Looking at the list of botanicals found on most brand labels will not only give you clues about the flavor, but a glimpse of the time when (and place where) the recipe was created. “A lot of the darker spirits [like bourbon, Scotch, and rum] have very similar tasting notes, because they’ve got wood on them, they’re barrel aged,” says Bartley. “Gin’s [flavor] is accordant with where it comes from.”

All gins may have juniper, but juniper itself has between 50-67 species growing primarily across the Northern Hemisphere. Juniper grew in popularity hundreds of years ago because it was ubiquitous in Europe. Citrus first started to join juniper in gin recipes around the 19th century, when fresh lemons and oranges were considered an alluring luxury item. Across gin today, makers are incorporating local botanicals—from hand-picked buchu in South Africa’s Western Cape to pink peppercorn found high in the Peruvian Andes.

Lingonberries, juniper, and bramble leaves are three of many botanicals found in gin.
Lingonberries, juniper, and bramble leaves are three of many botanicals found in gin.
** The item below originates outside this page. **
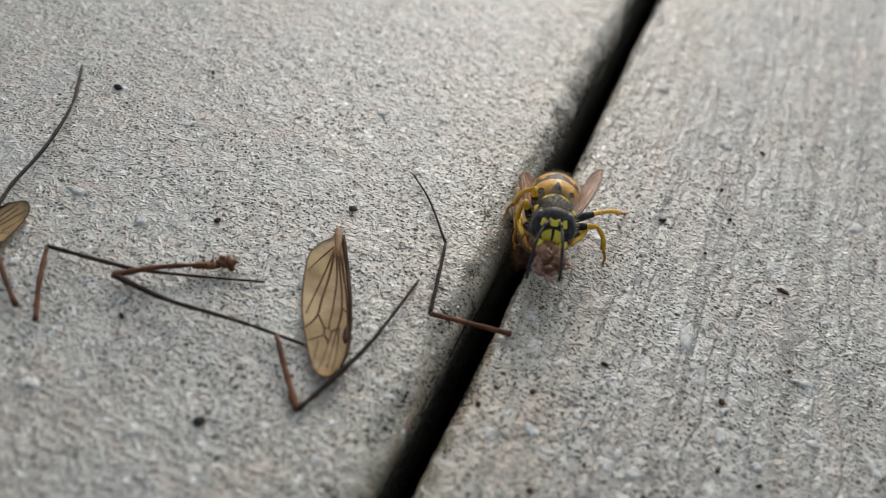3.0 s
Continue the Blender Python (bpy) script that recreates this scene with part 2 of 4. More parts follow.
M_VEIN = mottled("brown_wing_vein", (0.06, 0.026, 0.008), (0.14, 0.066, 0.02), 700.0, 0.65, shine=0.2)
M_HIP = mottled("brown_hip_shell", (0.10, 0.045, 0.016), (0.33, 0.18, 0.07), 1500.0, 0.5, 0.9, shine=0.2)
M_HINGE = mottled("tan_wing_root", (0.17, 0.08, 0.026), (0.36, 0.20, 0.075), 1100.0, 0.4, 0.8)
M_STIGMA = mottled("brown_wing_stigma", (0.035, 0.016, 0.007), (0.085, 0.04, 0.016), 700.0, 0.7, shine=0.2)
M_PREY = mottled("pale_brown_abdomen", (0.28, 0.13, 0.04), (0.62, 0.39, 0.16), 900.0, 0.34, 0.9)
M_PREY_FRONT = mottled("dark_brown_abdomen", (0.11, 0.052, 0.022), (0.32, 0.175, 0.07), 900.0, 0.34, 0.9)
M_PREY_DARK = mottled("brown_abdomen_stripe", (0.13, 0.06, 0.028), (0.27, 0.13, 0.06), 900.0, 0.4, 0.4, shine=0.2)
M_FLESH = mottled("torn_pinkish_flesh", (0.22, 0.075, 0.045), (0.62, 0.40, 0.30), 1500.0, 0.3, 0.8, coat=0.4)
M_RAW = mottled("torn_reddish_brown_chest", (0.14, 0.06, 0.026), (0.40, 0.215, 0.10), 1300.0, 0.42, 0.9)
M_LICHEN = mottled("yellow_green_lichen", (0.26, 0.245, 0.13), (0.42, 0.40, 0.24), 2000.0, 0.9, 0.6)
M_CRUMB = mottled("dark_crumb", (0.012, 0.010, 0.009), (0.05, 0.04, 0.035), 2000.0, 0.8, 0.6)
M_RUST = mottled("rust_brown_crumb", (0.06, 0.025, 0.018), (0.16, 0.07, 0.05), 2000.0, 0.8, 0.6)
M_FLAKE = mottled("whitish_flake", (0.56, 0.53, 0.46), (0.86, 0.84, 0.77), 1500.0, 0.65, 1.0)


# ---- mesh helpers ----
def mesh_of(name, verts, faces, mats, smooth=True, index=None):
    me = bpy.data.meshes.new(name)
    me.from_pydata([tuple(v) for v in verts], [], faces)
    for m in mats:
        me.materials.append(m)
    if smooth:
        me.polygons.foreach_set("use_smooth", [True] * len(me.polygons))
    if index is not None:
        me.polygons.foreach_set("material_index", index)
    me.update()
    return me


def part(name, me, parent, label=""):
    ob = new(name, me)
    ob.parent = parent
    return tagged(ob, label)


def thing(name, label, category, group="", at=None):
    ob = new(name)
    ob.empty_display_size = 0.002
    if at is not None:
        ob.matrix_basis = at
    return tagged(ob, label, category, group)


def loft(points, radii, segs=10, flat=1.0, up=(0, 0, 1)):
    """Vertices and faces of a tube round a line; flat squeezes it along its upper side."""
    pts = [Vector(p) for p in points]
    verts, faces = [], []
    for i, p in enumerate(pts):
        d = (pts[min(i + 1, len(pts) - 1)] - pts[max(i - 1, 0)]).normalized()
        side = d.cross(Vector(up))
        side = side.normalized() if side.length > 1e-6 else d.orthogonal().normalized()
        top = side.cross(d)
        for k in range(segs):
            a = math.tau * k / segs
            verts.append(p + float(radii[i]) * (math.cos(a) * side + flat * math.sin(a) * top))
    for i in range(len(pts) - 1):
        for k in range(segs):
            a, b = i * segs + k, i * segs + (k + 1) % segs
            faces.append((a, b, b + segs, a + segs))
    faces.append(tuple(range(segs))[::-1])
    faces.append(tuple(range((len(pts) - 1) * segs, len(pts) * segs)))
    return verts, faces


def joined(pieces):
    verts, faces = [], []
    for v, f in pieces:
        n = len(verts)
        verts += list(v)
        faces += [tuple(i + n for i in q) for q in f]
    return verts, faces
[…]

Lydia Mueller

Monkey 47’s dozens of ingredients are rooted in a recipe that traces its origins to 1951, when a man named Montgomery Collins left the Royal Air Force and moved to the Black Forest. Though Collins was first interested in watchmaking, the surrounding herbs and juniper inspired him to turn his attention to making gin. Decades later, Collins’ first Black Forest gin was discovered in a dusty, hand-decorated bottle in his guesthouse, which he had named “The Wild Monkey Inn” after adopting a monkey from the Berlin zoo. The long list of botanicals included alongside the bottle would later serve as the base of Monkey 47 Gin.

“No other spirit presents such a blank canvas onto which a distiller can tell a story about a place or a culture or a process, or paint this artistic vision,” says Knoll. “But if we were to narrow down the lens of what could be considered gin, I think we would be much poorer for it. Because I don’t think there’s another medium where people are learning so much about botanical diversity. There are so many things out there. And so there’s no end in sight.”